Almost 300 cases mentioned watching or possessing "illegal" videos.
One Uighur living in Europe who wishes to stay anonymous told AFP he recognised six friends on the second list, including one who was 16 at the time of detention.
"I was devastated to see so many people I knew," he said.
'Harmonious and stable'
Beijing describes its treatment of the Uighurs as a legitimate response to extremism, and says it has spent billions of dollars on economic renewal of the poor region.
"We have already refuted some organisations' and individuals' fabricated lies about Xinjiang," the Chinese Foreign Ministry wrote in response to AFP questions on the leaked list.

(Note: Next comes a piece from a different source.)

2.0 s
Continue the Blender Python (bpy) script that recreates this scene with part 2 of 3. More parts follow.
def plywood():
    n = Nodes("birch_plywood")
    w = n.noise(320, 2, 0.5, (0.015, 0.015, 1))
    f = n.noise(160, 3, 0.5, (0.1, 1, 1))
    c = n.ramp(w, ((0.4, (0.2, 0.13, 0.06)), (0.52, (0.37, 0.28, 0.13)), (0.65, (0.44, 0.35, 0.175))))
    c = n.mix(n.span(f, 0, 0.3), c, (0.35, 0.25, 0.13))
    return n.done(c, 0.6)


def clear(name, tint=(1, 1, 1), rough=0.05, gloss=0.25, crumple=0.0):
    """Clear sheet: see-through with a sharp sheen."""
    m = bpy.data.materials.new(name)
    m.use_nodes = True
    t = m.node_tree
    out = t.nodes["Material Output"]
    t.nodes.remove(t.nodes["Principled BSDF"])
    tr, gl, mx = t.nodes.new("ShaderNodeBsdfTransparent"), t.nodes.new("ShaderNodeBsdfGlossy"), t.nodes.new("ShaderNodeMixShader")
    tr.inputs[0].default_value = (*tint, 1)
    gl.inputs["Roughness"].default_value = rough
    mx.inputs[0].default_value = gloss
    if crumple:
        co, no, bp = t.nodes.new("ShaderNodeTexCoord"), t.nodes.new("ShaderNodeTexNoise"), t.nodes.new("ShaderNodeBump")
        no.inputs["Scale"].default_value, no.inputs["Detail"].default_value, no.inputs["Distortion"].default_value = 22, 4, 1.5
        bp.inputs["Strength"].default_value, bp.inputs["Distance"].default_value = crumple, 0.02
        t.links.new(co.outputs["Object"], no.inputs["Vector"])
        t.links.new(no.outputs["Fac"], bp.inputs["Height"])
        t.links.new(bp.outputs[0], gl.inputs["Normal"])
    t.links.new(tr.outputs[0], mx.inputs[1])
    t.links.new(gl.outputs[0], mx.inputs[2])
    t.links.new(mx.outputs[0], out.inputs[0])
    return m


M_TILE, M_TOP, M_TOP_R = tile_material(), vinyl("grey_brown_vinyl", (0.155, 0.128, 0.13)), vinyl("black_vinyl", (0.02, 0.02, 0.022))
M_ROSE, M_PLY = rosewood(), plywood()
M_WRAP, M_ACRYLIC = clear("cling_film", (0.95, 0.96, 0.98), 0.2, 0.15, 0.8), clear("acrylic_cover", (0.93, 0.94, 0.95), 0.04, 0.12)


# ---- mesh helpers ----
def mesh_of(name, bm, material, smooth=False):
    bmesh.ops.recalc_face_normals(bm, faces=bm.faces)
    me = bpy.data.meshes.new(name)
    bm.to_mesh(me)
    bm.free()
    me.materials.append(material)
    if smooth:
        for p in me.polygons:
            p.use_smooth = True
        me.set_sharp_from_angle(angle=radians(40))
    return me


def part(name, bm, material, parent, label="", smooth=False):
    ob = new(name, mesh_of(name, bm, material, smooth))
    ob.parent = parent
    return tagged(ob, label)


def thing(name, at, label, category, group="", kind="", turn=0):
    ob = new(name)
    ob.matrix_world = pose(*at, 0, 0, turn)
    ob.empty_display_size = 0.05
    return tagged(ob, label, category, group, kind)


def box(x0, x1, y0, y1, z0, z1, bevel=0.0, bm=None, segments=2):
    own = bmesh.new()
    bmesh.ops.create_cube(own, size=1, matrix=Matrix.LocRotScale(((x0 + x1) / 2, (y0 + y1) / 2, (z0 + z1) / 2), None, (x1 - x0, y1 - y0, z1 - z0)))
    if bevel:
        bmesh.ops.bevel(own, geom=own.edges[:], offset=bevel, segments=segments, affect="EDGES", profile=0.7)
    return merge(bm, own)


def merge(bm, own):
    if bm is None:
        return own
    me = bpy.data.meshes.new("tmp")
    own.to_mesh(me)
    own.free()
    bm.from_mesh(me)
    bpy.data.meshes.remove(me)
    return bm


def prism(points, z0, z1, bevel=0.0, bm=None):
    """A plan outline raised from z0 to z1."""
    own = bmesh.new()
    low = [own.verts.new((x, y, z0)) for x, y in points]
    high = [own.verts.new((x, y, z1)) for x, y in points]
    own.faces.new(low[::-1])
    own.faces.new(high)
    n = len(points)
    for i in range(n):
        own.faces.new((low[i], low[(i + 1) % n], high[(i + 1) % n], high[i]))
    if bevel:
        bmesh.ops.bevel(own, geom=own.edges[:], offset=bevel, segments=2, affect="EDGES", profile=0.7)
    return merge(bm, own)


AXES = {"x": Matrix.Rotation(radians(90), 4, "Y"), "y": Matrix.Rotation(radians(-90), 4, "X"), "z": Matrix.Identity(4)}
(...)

"Xinjiang society is harmonious and stable ... and all ethnic minorities fully enjoy various rights."
In reality, Beijing is making swift progress on its five-year "sinicisation" policy.

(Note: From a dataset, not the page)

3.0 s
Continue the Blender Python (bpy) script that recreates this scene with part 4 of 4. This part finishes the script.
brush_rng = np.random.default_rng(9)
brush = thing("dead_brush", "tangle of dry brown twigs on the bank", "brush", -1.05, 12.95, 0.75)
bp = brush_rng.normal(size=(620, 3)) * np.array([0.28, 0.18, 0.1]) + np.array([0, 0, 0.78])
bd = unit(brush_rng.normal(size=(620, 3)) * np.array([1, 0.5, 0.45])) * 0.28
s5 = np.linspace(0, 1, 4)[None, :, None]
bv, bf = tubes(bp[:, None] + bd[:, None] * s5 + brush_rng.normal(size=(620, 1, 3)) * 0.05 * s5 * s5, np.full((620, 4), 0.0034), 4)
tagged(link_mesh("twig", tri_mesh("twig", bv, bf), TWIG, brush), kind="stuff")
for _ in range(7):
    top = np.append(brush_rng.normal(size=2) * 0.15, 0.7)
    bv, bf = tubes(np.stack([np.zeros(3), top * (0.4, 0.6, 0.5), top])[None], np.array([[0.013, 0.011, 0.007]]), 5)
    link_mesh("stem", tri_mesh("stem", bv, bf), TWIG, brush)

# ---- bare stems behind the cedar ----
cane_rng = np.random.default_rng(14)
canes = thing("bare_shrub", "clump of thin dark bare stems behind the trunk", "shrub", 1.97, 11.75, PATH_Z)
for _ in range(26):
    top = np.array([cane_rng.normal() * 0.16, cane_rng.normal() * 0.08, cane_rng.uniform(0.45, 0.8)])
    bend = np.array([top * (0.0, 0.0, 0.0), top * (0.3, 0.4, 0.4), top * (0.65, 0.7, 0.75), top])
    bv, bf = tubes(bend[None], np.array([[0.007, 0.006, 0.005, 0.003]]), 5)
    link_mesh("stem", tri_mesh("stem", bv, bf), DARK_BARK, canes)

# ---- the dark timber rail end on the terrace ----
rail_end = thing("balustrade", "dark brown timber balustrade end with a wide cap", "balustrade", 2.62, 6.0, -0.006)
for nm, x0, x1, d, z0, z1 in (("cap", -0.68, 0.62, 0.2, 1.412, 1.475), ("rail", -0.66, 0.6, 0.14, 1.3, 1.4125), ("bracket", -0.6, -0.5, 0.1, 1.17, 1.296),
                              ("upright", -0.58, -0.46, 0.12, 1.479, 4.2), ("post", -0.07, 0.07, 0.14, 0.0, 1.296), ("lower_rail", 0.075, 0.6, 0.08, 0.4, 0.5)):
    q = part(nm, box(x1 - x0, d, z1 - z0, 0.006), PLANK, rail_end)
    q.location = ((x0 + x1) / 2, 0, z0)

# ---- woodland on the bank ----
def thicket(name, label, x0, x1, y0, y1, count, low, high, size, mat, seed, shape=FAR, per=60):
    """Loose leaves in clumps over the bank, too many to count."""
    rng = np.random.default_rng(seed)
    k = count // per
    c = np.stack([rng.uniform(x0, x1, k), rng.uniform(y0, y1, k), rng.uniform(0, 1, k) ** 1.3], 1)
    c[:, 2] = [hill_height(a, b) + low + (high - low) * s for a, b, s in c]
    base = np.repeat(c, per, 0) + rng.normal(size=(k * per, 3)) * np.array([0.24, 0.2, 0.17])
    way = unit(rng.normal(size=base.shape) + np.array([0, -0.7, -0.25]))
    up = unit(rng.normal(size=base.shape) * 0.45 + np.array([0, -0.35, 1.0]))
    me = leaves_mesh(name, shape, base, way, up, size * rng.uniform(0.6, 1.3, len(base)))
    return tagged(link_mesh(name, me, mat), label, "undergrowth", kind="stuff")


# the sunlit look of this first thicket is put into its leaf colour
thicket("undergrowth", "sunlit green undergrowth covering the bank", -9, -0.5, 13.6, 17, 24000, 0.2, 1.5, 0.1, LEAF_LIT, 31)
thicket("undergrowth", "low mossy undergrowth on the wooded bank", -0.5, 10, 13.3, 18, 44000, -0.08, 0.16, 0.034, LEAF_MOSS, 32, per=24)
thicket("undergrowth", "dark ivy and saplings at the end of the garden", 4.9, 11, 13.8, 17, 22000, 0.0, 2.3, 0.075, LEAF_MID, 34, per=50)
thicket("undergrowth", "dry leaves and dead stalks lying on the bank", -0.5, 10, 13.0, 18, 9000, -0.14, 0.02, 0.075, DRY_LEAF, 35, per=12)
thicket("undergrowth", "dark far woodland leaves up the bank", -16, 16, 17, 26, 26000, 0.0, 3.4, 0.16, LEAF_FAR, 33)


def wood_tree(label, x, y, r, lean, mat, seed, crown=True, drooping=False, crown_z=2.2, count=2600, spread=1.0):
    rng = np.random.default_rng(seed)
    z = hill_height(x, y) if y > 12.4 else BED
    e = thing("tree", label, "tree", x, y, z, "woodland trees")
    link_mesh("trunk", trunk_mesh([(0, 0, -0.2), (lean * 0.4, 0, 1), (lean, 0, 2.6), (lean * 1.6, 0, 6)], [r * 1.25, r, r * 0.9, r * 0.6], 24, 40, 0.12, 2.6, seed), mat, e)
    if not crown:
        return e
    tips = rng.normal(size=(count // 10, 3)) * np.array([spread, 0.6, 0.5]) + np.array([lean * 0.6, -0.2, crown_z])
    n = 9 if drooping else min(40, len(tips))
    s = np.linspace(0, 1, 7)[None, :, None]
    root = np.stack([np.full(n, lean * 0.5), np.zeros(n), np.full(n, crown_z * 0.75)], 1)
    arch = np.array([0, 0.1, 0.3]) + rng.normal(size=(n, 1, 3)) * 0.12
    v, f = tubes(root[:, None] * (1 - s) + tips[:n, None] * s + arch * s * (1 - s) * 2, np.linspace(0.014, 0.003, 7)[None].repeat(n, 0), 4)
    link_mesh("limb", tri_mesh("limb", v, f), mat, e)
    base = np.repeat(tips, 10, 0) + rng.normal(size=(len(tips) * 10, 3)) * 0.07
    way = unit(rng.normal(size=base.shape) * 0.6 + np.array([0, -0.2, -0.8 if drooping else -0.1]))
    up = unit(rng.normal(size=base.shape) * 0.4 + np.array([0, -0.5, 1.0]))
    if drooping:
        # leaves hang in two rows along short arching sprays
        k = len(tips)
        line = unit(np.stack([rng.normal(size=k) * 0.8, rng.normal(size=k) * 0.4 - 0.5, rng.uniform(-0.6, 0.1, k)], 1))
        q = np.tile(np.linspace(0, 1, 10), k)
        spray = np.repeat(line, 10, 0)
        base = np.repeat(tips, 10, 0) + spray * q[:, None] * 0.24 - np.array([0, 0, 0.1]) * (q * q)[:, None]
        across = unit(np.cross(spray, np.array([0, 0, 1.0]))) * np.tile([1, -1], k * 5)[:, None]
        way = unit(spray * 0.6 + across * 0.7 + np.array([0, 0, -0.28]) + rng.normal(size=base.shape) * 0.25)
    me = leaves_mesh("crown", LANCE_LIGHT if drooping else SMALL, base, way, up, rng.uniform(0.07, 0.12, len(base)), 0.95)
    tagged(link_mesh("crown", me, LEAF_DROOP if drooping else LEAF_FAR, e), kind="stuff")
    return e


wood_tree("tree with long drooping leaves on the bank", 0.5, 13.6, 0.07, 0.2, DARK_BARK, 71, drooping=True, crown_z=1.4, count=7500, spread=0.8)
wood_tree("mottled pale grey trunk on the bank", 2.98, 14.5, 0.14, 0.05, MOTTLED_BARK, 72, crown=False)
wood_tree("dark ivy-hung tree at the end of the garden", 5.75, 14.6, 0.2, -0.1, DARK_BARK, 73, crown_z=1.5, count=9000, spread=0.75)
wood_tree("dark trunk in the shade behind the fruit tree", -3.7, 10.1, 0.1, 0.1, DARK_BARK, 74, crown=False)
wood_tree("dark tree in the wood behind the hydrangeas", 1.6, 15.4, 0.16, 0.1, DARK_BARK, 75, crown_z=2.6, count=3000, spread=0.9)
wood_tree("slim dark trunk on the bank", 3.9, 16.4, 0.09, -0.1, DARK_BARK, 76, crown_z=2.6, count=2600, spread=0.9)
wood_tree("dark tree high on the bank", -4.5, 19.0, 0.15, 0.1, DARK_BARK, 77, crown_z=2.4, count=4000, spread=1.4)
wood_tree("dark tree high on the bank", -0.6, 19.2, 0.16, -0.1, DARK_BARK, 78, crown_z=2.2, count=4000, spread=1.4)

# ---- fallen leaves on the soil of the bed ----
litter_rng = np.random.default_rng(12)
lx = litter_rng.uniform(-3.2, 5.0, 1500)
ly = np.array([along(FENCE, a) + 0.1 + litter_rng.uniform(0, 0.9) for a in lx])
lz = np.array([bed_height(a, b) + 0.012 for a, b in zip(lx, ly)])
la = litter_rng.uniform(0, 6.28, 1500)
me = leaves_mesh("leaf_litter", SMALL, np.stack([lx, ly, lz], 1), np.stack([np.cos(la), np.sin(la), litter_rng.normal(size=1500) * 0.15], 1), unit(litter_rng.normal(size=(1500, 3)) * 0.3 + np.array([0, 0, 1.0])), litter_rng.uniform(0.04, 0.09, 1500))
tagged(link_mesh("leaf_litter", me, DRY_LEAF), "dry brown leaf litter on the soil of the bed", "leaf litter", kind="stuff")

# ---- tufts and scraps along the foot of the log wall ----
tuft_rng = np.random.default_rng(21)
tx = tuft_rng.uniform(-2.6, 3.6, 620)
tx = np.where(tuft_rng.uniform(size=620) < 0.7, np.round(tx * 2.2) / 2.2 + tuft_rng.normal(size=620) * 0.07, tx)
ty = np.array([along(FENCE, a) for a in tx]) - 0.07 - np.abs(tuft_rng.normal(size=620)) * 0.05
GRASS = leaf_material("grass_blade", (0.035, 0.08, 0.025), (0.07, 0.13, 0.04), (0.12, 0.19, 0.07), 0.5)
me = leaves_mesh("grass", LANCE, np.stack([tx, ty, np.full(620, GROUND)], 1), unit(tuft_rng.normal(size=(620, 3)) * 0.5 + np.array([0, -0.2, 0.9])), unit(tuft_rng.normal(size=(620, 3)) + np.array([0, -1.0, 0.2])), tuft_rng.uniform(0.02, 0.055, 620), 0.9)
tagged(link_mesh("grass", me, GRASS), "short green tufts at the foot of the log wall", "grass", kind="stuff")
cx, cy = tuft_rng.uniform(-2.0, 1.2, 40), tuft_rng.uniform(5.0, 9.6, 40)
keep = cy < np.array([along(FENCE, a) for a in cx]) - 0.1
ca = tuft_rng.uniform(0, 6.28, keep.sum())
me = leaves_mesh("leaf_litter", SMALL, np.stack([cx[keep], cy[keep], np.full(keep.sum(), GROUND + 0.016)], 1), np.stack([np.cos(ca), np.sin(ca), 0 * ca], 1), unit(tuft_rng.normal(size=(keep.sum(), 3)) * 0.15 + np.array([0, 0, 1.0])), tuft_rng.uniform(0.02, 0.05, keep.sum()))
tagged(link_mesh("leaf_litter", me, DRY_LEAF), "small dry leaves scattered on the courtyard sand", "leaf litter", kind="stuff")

As part of the 2018-2022 plan to make Muslims more "Chinese", CCP authorities have been removing mosque domes, minarets and other symbols of Islamic architecture and banning mosques from playing the adhan (call to prayer) on loudspeakers.
The plan is being actively implemented throughout China, not just in the majority-Muslim Xinjiang region.
This past Ramadan, Chinese authorities set limits on the number of Muslims allowed to observe the holy month.
Only the elderly and adults with no school-age children were allowed to fast to prevent religion from having "negative effects on children's minds", according to a directive from Beijing.
Officials in the Xinjiang region have long prevented Muslims from fully observing Ramadan, including by banning students, teachers and civil servants from fasting.
This year, some neighbourhood committees received notices that only 10 to 50 Muslims would be allowed to fast during Ramadan, which started for most observers on April 1, local administrators and police told Radio Free Asia.